◆ Task instructions ◆
For the copy, please give all of the data again exactly and leave the pictures out.

◆ Recorded information ◆
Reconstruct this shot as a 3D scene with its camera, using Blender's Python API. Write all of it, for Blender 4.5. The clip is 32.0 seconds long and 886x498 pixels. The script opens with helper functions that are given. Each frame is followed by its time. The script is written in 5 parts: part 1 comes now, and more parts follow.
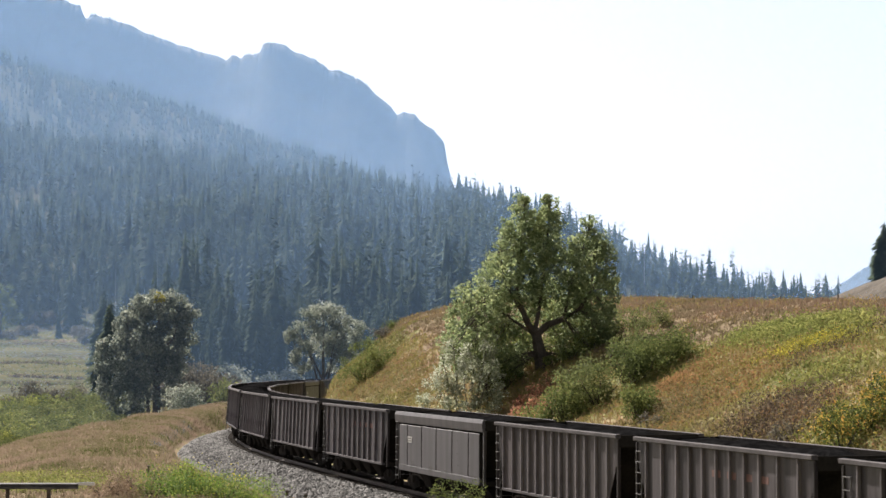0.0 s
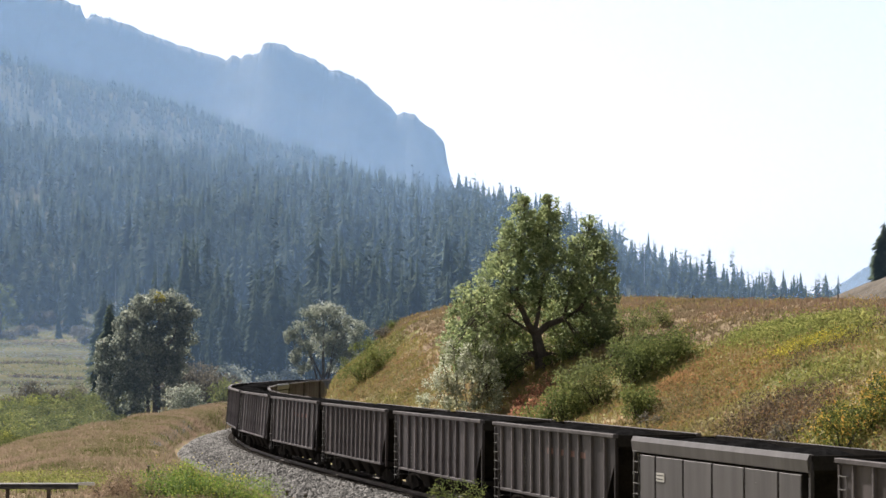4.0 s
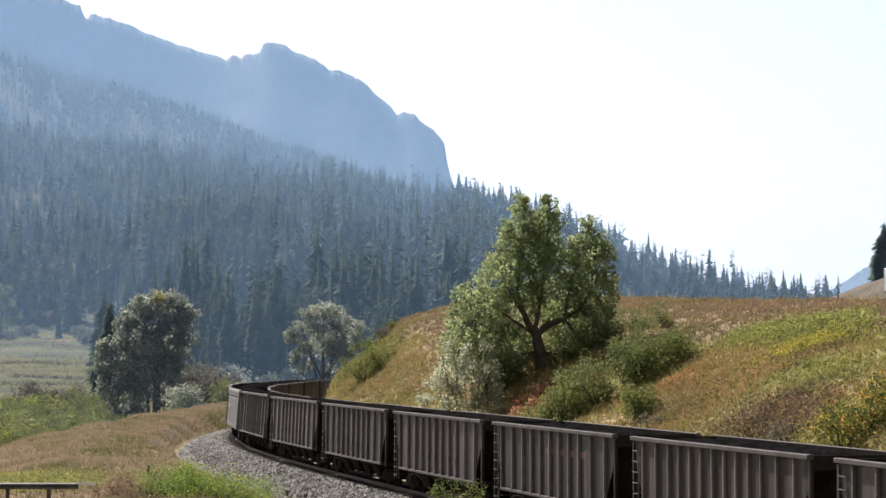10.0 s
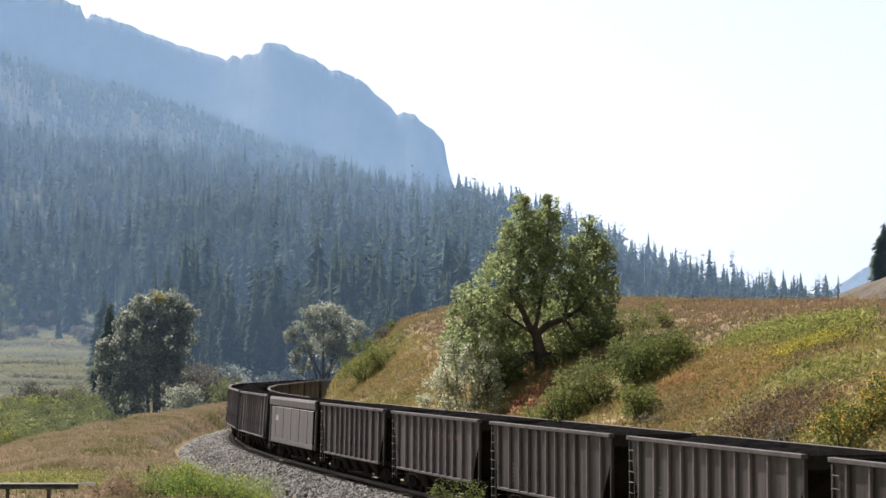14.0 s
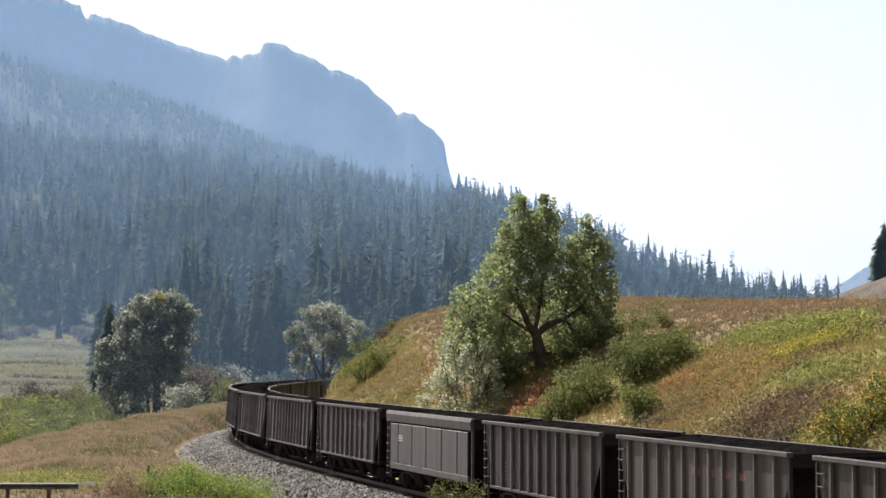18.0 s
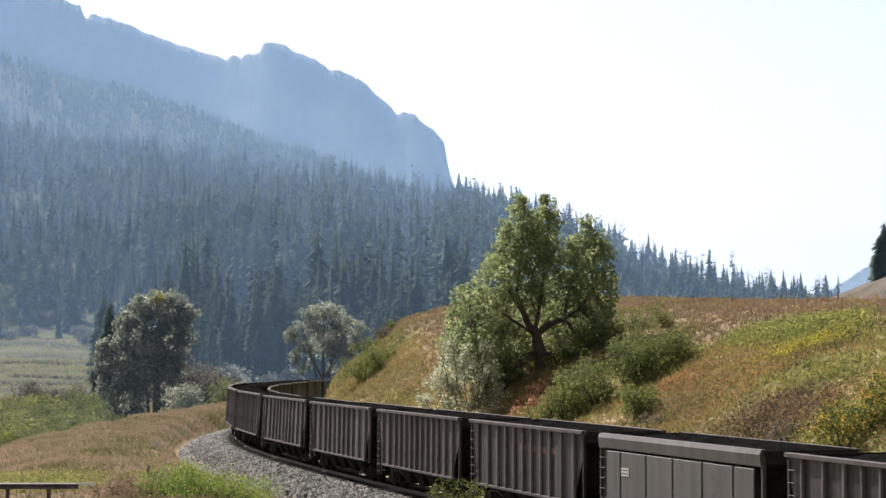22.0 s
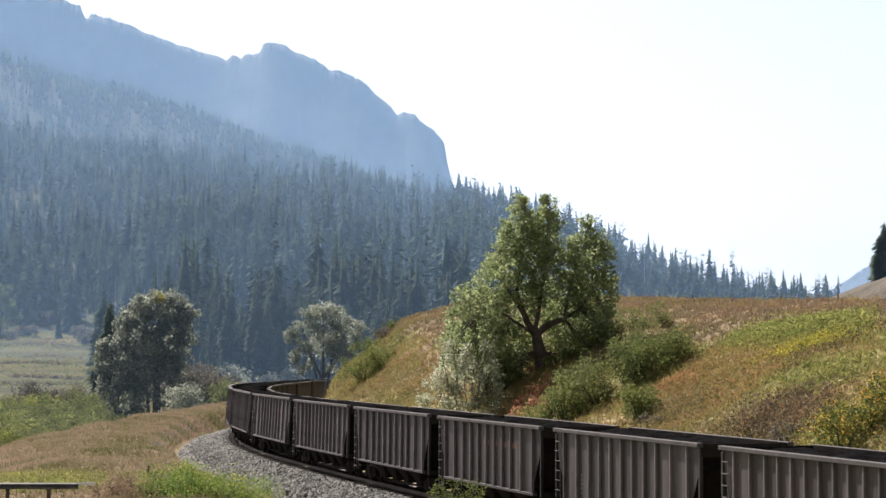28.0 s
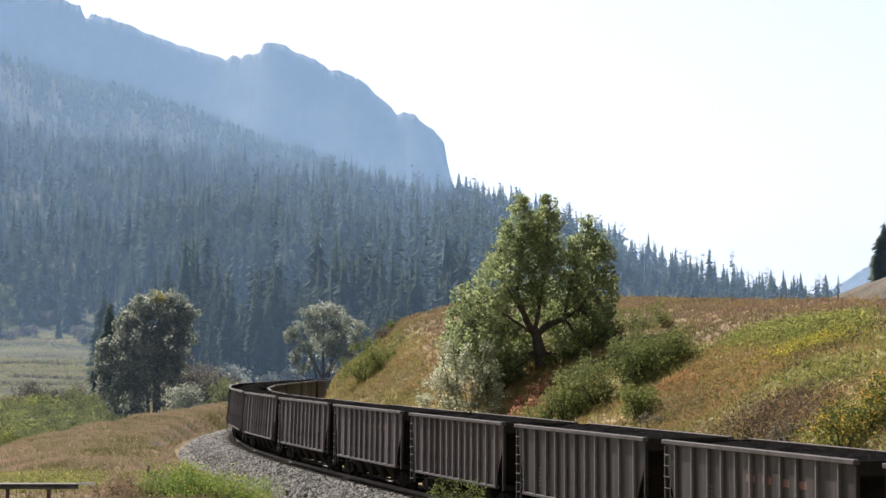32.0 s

◆ Task result ◆
Reconstruct this shot as a 3D scene with its camera, using Blender's Python API. Write all of it, for Blender 4.5. The clip is 32.0 seconds long and 886x498 pixels. The script opens with helper functions that are given. Each frame is followed by its time. The script is written in 5 parts: part 1 comes now, and more parts follow.
0.0 s
4.0 s
10.0 s
14.0 s
18.0 s
22.0 s
28.0 s
32.0 s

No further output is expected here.